Maria Teresa Ciancio, vicepresidente della Fondazione Giuseppe Fava, scrive a MeridioNews un pensiero su quanto sta accadendo in questi giorni. Partendo dall'intervista di Bruno Vespa al figlio di Totò Riina, il corleonese che ha ordinato le stragi di mafia in cui hanno perso la vita i giudici Giovanni Falcone e Paolo Borsellino
«Anche il capo dell’Isis gioca coi suoi figli» La riflessione sulle parole di Salvo Riina jr
Anche il capo dell’Isis gioca affettuosamente con i propri figli, e, secondo come andrà la storia, le mie nipoti ne vedranno uno intervistato da Bruno Vespa, perché sarà iniziata una fase di revisionismo, di rilettura del fenomeno.

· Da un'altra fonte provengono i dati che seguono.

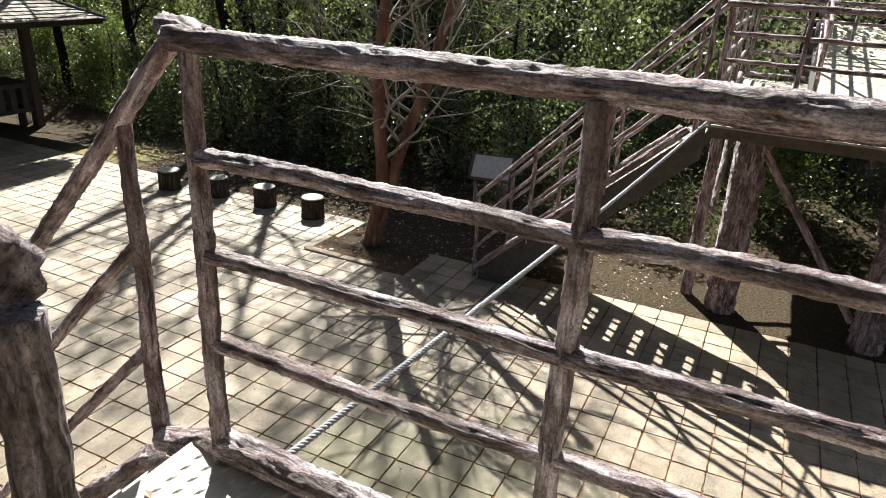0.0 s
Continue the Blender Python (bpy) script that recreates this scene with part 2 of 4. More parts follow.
def ground_material():
    m, t, b = material("forest_soil", 0.95, 0.1)
    geo = t.nodes.new("ShaderNodeNewGeometry")
    pos = geo.outputs["Position"]

    def ns(scale, detail=6.0, rough=0.65):
        n = node(t, "ShaderNodeTexNoise", Scale=scale, Detail=detail, Roughness=rough)
        t.links.new(pos, n.inputs["Vector"])
        return n.outputs[0]

    a, f, g, mid = ns(1.2), ns(28, 8, 0.75), ns(130, 4, 0.7), ns(6, 7, 0.7)
    c = ramp(t, a, [(0.34, (0.1, 0.055, 0.033)), (0.5, (0.21, 0.122, 0.076)), (0.66, (0.36, 0.235, 0.155))])
    c = blend(t, 0.8, c, ramp(t, f, [(0.36, (0.3, 0.27, 0.25)), (0.49, (0.9, 0.9, 0.9)), (0.63, (1.8, 1.72, 1.6))]), "MULTIPLY")
    c = blend(t, 0.85, c, ramp(t, g, [(0.35, (0.35, 0.32, 0.3)), (0.65, (1.6, 1.55, 1.5))]), "MULTIPLY")
    c = blend(t, 0.75, c, ramp(t, mid, [(0.36, (0.45, 0.42, 0.4)), (0.5, (1, 1, 1)), (0.64, (1.4, 1.35, 1.25))]), "MULTIPLY")
    # leaf mould and moss under the trees, outside the raked soil round the square; shade there is put into the dark
    # colour too
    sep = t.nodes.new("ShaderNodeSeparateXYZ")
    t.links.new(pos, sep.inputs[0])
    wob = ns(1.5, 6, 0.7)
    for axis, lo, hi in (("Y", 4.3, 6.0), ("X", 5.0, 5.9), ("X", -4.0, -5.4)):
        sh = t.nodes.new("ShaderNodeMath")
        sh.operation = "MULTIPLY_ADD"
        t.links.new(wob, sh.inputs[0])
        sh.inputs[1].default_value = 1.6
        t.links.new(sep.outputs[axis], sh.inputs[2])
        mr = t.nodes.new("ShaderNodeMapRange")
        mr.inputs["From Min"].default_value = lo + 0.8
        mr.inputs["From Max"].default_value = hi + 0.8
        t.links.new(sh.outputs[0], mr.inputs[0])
        shaded_mould = blend(t, ramp(t, f, [(0.4, (0, 0, 0)), (0.6, (1, 1, 1))]), (0.03, 0.021, 0.013), (0.105, 0.076, 0.046))
        c = blend(t, mr.outputs[0], c, shaded_mould)
    # mossy patch of its own shape on the open soil, another by the far edge of the paving
    for centre, radius in (((-1.75, 2.3, 0), 0.8), ((7.4, 5.8, 0), 1.0)):
        d = t.nodes.new("ShaderNodeVectorMath")
        d.operation = "DISTANCE"
        d.inputs[1].default_value = centre
        t.links.new(pos, d.inputs[0])
        w = t.nodes.new("ShaderNodeMath")
        w.operation = "MULTIPLY_ADD"
        t.links.new(ns(3.5, 7, 0.7), w.inputs[0])
        w.inputs[1].default_value = 1.9
        t.links.new(d.outputs["Value"], w.inputs[2])
        fac = ramp(t, w.outputs[0], [(0.0, (0.75, 0.75, 0.75)), (1.0, (0, 0, 0))])
        mr = t.nodes.new("ShaderNodeMapRange")
        mr.inputs["From Min"].default_value = radius + 0.55
        mr.inputs["From Max"].default_value = radius + 1.15
        mr.inputs["To Min"].default_value = 0.68
        mr.inputs["To Max"].default_value = 0.0
        t.links.new(w.outputs[0], mr.inputs[0])
        c = blend(t, mr.outputs[0], c, blend(t, f, (0.15, 0.125, 0.045), (0.46, 0.38, 0.17)))
    t.links.new(c, b.inputs["Base Color"])
    relief(t, b, blend(t, 0.6, f, g), 1.0, 0.018)
    return m


def plain_material(name, a, c, scale, rough=0.7, spec=0.3, bump=0.2, metal=0.0):
    m, t, b = material(name, rough, spec)
    n = grain(t, scale, 7, 0.7)
    t.links.new(ramp(t, n, [(0.3, a), (0.7, c)]), b.inputs["Base Color"])
    b.inputs["Metallic"].default_value = metal
    relief(t, b, n, bump, 0.004)
    return m


def leaf_material(name, dark, light, rough=0.35, spec=0.5, through=0.25):
    m, t, b = material(name, rough, spec)
    c = ramp(t, island(t), [(0.0, dark), (0.7, tuple((x + y) / 2 for x, y in zip(dark, light))), (1.0, light)])
    t.links.new(c, b.inputs["Base Color"])
    b.inputs["Coat Weight"].default_value = 1.0
    b.inputs["Coat Roughness"].default_value = 0.13
    tr = t.nodes.new("ShaderNodeBsdfTranslucent")
    t.links.new(blend(t, 1.0, c, (1.75, 1.8, 1.05), "MULTIPLY"), tr.inputs[0])
    mix = t.nodes.new("ShaderNodeMixShader")
    mix.inputs[0].default_value = through
    t.links.new(b.outputs[0], mix.inputs[1])
    t.links.new(tr.outputs[0], mix.inputs[2])
    t.links.new(mix.outputs[0], t.nodes["Material Output"].inputs[0])
    return m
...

È quello che sta accadendo adesso nei confronti della mafia.
Approfittando del momento di grande debolezza dell’antimafia, dei tentativi di delegittimazione della funzione delle associazioni antimafia, intellettuali alla moda ci spiegano, in ampi spazi a loro dedicati dai media, che si devono rivedere gli atteggiamenti di questi ultimi venti anni.
Prima qualcuno, un po’ grossolano, ci aveva detto che con la mafia bisogna convivere, ora menti raffinatissime incominciano a delineare le linee politiche e mediatiche attraverso cui convincere l’opinione pubblica italiana che un ciclo si è concluso, che il fanatismo dell’antimafia e dei parenti delle vittime di mafia, le leggi di confisca dei beni mafiosi, sono stati causati da un momento di esasperazione di temi tutto sommato poco rilevanti ai fini dello sviluppo economico della nazione, che è ora di smettere di guardare sempre al passato, di fare memoria a tutti i costi, di voler educare i giovani più alla legalità che a Internet.
E Giuseppe Fava e Falcone e Borsellino e le oltre 900 vittime di mafia saranno finalmente morte per niente.